Re: Daitoryu Ginjukai East Coast Intensive - August 24-27, 2012
I also participated in this Intensive, and enjoyed it tremendously. (Sorry for the belated posting). I share the enthusiasm of the reviews above, and would like to provide some more details on the seminar.
By way of introduction, I should mention that I have about 20 years' experience in martial arts (most significantly, 13 years in aikido), and have been training with Popkin and Brogna Senseis for 4.5 years. I'm one of the branch leaders of the Ginjuaki in Seattle, along with Josh Drachman.
The Intensive format was excellent, offering a generous 24 hours of training over 4 consecutive days (twice the exposure one gets at a typical weekend seminar). This allowed the training to build on itself and be both broad and deep.
The 30+ participants in the Intensive had backgrounds in various other martial arts, from Aikido and Karate to BJJ and MMA; some had advanced ranks (including at least one Rokudan), and others were relative beginners; some have been training with Popkin and Brogna Senseis for years, and others were meeting them for the very first time. The atmosphere was open, respectful, and joyous. It was clear that the instructors and the participants were having a great time throughout.
Popkin and Brogna Senseis' Daito-Ryu Aikijujitsu Ginjukai is a highly effective art that is relaxed and soft, supported by a core of internal strength. They consistently displayed relaxed power, achieving kuzushi on contact and effectively leading and/or controlling their partners throughout the interaction, demonstrating a high level of aiki.

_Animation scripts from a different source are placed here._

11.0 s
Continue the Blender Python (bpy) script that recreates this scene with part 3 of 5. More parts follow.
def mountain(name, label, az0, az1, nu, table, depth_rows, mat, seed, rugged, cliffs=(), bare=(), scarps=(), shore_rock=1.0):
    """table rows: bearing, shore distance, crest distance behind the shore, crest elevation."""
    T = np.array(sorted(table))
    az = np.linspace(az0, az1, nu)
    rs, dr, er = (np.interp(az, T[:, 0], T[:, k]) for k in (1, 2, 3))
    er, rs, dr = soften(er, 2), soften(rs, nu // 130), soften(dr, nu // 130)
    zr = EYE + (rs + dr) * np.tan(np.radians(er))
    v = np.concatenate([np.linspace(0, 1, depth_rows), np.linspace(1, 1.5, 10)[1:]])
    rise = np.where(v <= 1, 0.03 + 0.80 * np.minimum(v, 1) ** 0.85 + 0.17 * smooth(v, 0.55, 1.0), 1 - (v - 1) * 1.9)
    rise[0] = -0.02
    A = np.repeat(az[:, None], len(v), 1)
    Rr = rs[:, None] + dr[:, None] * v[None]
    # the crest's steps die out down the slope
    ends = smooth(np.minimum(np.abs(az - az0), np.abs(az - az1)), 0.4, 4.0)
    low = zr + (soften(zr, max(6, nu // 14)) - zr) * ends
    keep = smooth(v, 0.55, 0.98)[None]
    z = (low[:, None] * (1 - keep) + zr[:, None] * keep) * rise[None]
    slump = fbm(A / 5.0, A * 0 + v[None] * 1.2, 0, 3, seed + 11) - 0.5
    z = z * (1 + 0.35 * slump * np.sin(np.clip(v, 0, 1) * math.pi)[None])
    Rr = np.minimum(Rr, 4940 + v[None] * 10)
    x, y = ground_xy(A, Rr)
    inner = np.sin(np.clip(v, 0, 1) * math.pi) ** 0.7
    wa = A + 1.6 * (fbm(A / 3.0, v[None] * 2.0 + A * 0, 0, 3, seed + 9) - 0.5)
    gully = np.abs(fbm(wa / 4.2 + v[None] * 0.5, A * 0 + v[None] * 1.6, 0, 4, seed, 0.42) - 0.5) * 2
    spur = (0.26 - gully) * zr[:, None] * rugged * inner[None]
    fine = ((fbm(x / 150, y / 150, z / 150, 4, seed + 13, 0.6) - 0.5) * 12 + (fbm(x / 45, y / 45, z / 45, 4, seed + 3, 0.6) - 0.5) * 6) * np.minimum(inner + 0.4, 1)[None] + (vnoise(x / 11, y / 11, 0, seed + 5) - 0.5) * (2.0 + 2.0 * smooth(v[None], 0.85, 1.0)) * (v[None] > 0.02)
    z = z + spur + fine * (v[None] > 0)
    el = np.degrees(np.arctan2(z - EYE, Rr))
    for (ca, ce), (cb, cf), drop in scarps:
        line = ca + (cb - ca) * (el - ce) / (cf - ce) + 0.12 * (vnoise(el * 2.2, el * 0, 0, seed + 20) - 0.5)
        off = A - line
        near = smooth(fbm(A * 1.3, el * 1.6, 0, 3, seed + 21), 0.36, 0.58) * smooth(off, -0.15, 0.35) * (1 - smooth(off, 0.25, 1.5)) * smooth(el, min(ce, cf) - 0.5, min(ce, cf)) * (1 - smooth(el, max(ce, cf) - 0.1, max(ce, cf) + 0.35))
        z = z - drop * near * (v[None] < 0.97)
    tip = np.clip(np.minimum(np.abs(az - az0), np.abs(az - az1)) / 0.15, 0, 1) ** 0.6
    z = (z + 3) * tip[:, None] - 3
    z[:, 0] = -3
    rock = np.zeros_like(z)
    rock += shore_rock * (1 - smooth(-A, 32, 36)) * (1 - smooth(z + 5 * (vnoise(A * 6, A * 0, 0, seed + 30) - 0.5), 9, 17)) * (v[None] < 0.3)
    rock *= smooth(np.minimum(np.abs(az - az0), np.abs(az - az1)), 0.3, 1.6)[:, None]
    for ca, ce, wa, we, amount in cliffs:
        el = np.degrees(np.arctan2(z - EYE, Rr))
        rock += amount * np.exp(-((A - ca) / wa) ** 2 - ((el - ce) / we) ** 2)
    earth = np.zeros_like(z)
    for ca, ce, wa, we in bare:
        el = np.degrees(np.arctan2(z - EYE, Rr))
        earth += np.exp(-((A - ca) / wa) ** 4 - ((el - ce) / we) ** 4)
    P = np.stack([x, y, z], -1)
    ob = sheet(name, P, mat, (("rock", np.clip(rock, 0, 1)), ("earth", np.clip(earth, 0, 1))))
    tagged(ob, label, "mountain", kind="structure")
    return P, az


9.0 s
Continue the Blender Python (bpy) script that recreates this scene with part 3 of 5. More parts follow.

Both Popkin and Brogna Senseis are excellent teachers, and provide clear, principle-based instruction. They guide their students to develop the right feel and to understand why the techniques work as they do, rather than merely imitating a form. This helps the students' progress within the art itself, and also facilitates applying the principles and skills to the pursuit of aiki in other martial arts.
To gauge and foster effective teaching in the various Ginjukai branches, each branch leader was put on the spot several times during the weekend, and asked to demonstrate and teach various techniques in front of everybody. Before offering their own feedback, Popkin and Brogna Senseis would solicit comments from the other participants, thus training everyone to develop a critical eye.
In addition to taking turns demonstrating and explaining to the whole class, Popkin and Brogna Senseis spent significant hands-on time with each participant, allowing everybody to work with each of the instructors directly. By the end of the weekend everyone seemed to have made significant progress, and to have had a great time.
Howard Popkin Sensei and Joe Brogna Sensei are planning on holding at least two such 4-day Intensives annually, in Seattle and at the main dojo in NYC. I heartily recommend these Intensives, or at least a weekend seminar, for any budoka pursuing aiki.